▶ [Exercise details] Only a number is wanted: how many lines in these records contain the word "that"?

Dataset entries:
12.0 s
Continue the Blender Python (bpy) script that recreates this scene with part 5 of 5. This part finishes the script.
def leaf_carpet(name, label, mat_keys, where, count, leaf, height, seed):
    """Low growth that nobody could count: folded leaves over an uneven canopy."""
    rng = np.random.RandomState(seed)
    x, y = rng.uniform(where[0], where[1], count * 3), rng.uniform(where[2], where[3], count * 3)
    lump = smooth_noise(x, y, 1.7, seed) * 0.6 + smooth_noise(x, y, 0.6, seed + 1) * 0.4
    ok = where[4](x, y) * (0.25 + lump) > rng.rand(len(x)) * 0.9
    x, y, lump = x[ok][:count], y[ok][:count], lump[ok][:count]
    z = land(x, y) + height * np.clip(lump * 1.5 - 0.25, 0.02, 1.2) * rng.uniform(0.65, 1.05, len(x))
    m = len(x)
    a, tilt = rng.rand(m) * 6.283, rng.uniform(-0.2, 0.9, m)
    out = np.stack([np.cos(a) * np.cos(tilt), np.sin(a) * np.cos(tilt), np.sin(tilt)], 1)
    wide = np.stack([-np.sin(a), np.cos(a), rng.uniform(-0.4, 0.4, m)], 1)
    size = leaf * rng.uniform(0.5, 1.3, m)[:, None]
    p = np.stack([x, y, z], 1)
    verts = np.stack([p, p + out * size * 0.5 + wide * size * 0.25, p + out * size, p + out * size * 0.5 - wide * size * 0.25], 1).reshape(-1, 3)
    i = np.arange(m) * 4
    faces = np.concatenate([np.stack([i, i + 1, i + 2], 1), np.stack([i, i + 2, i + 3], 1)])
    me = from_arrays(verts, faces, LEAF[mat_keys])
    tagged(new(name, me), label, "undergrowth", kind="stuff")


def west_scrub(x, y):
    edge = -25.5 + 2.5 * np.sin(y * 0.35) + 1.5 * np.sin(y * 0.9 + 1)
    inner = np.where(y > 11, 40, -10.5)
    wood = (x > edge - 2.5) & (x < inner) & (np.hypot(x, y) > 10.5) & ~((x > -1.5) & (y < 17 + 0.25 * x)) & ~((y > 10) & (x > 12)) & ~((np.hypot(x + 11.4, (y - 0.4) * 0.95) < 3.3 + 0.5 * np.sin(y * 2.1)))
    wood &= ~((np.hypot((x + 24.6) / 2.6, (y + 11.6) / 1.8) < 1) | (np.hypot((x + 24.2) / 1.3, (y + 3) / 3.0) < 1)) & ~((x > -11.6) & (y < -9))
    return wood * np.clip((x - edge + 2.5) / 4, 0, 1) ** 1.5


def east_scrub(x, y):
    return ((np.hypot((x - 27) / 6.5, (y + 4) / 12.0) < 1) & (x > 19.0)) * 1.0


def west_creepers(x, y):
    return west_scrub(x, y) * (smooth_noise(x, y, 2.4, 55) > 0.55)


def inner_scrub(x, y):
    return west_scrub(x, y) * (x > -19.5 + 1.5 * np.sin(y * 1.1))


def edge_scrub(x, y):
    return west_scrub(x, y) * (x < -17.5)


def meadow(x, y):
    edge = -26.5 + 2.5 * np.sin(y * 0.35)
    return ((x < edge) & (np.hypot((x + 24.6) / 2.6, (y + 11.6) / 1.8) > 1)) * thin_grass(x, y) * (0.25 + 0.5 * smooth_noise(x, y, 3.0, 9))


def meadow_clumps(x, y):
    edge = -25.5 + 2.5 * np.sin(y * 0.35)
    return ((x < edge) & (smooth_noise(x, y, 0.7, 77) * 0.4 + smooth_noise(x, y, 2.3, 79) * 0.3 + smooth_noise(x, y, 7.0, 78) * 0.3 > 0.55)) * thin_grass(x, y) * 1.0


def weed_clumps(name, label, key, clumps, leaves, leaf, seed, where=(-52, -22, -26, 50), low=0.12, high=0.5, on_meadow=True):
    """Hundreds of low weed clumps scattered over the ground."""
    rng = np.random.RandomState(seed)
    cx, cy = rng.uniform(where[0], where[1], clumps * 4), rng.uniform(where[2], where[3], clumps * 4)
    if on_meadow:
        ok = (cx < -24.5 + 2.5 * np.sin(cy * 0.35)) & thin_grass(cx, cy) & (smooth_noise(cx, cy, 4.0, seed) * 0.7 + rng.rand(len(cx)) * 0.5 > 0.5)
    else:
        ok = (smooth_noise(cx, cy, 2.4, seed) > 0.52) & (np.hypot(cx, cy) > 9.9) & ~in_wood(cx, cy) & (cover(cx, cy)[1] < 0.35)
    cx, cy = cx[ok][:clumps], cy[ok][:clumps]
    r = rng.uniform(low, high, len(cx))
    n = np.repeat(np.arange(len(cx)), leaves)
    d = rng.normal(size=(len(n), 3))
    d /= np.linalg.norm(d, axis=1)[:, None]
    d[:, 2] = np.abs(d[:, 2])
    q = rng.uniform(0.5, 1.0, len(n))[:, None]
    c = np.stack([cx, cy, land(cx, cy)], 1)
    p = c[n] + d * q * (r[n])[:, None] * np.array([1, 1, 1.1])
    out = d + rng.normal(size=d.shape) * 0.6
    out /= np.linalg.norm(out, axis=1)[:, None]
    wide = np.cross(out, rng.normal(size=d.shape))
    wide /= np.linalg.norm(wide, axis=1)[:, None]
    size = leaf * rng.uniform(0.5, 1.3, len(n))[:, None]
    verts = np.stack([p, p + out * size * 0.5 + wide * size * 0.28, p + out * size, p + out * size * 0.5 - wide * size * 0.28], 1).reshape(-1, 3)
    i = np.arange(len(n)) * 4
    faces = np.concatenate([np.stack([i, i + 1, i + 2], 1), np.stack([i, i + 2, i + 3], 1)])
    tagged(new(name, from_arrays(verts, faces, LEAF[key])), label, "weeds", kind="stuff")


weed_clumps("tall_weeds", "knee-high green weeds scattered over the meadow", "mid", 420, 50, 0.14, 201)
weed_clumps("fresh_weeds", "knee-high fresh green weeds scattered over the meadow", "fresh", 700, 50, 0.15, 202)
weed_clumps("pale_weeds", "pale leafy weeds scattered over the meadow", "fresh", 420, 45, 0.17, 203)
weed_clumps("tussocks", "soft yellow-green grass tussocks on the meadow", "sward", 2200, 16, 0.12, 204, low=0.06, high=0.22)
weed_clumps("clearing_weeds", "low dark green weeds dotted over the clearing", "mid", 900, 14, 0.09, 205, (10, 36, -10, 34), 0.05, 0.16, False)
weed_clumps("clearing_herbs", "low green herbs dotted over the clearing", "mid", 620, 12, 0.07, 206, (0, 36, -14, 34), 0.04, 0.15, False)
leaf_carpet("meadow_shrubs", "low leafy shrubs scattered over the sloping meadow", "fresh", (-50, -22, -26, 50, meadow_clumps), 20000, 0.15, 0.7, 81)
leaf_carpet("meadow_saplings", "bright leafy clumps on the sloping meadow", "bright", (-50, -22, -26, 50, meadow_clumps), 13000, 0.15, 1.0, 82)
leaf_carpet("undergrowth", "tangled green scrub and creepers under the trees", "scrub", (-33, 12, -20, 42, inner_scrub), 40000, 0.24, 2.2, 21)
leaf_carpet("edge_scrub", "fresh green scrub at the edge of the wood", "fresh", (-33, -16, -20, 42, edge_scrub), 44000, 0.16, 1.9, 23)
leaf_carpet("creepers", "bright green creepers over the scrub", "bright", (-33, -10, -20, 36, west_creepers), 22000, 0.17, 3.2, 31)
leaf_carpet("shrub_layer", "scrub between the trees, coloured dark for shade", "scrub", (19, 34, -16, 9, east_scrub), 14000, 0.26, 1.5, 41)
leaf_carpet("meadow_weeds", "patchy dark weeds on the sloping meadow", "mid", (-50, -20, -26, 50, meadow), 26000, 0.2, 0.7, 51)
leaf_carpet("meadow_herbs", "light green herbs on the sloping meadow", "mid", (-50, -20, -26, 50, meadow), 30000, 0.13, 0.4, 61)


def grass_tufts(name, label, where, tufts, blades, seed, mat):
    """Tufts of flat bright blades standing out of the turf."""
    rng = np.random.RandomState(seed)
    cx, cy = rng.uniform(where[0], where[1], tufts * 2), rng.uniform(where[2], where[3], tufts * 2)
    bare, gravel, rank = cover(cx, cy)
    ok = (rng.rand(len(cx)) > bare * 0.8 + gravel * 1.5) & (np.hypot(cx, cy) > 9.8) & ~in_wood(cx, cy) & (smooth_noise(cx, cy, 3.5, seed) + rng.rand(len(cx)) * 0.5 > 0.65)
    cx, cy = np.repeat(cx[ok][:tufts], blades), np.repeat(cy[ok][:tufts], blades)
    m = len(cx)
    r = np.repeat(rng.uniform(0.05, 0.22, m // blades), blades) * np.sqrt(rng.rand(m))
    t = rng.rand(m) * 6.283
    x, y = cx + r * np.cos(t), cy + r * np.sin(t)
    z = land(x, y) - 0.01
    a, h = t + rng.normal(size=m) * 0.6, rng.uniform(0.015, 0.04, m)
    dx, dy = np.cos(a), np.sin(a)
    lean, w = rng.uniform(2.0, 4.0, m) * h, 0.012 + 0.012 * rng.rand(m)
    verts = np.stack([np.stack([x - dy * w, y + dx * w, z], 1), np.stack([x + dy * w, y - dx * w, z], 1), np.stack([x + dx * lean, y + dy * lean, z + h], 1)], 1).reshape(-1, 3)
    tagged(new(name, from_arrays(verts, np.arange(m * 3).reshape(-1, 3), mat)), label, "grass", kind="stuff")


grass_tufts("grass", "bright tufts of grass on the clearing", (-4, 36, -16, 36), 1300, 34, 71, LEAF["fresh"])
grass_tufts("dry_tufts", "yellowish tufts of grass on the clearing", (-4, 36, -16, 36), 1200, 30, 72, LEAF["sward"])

==

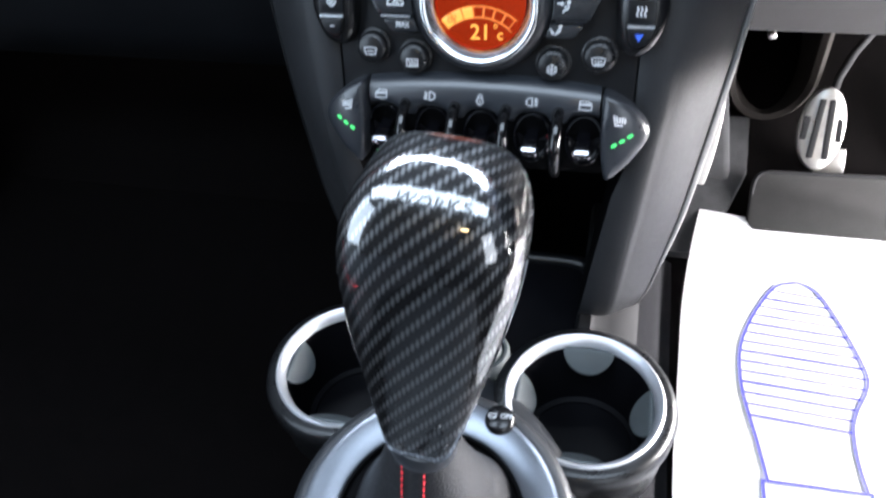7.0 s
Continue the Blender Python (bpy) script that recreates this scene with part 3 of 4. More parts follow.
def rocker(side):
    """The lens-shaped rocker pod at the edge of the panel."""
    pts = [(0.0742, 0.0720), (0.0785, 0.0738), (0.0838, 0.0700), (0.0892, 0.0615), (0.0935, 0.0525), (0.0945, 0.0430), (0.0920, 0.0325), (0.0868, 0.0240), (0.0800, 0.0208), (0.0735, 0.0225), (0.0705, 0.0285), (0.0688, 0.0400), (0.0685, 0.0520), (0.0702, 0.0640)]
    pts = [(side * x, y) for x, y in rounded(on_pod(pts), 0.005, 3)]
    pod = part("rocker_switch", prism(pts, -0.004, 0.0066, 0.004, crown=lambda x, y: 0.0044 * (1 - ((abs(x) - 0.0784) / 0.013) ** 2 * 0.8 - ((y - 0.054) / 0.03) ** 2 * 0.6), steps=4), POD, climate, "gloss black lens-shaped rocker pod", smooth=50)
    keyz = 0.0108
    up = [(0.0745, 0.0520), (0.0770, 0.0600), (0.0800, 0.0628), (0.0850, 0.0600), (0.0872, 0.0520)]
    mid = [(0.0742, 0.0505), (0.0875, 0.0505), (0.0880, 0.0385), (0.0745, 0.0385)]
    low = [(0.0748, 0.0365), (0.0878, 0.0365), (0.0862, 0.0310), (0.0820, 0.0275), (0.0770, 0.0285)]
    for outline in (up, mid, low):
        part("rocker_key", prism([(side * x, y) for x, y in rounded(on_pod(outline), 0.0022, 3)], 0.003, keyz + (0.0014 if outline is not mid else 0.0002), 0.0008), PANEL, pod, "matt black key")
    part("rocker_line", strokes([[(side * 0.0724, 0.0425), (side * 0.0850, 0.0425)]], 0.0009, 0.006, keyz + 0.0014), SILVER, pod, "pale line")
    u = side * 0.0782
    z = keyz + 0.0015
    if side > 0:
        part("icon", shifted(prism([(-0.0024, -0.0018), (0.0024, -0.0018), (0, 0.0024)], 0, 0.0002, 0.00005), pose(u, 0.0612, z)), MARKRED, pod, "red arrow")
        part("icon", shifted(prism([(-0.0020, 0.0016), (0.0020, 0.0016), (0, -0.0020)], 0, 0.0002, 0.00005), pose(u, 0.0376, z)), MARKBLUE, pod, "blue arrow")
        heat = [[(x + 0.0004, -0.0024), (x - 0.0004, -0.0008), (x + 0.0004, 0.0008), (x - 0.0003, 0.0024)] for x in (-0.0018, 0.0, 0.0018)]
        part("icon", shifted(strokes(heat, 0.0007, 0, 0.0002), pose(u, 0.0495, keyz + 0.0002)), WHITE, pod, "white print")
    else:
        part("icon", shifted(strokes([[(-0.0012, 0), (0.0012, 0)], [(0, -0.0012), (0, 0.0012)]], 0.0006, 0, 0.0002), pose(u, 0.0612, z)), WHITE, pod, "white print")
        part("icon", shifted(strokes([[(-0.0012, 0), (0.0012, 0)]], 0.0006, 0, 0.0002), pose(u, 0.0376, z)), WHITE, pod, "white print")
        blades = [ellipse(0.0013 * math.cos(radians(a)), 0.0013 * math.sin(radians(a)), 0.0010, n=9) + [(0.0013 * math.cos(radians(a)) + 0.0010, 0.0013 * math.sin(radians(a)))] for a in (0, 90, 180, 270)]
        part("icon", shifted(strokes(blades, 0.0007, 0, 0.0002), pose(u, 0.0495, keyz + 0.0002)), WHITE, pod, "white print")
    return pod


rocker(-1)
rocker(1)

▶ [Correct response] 3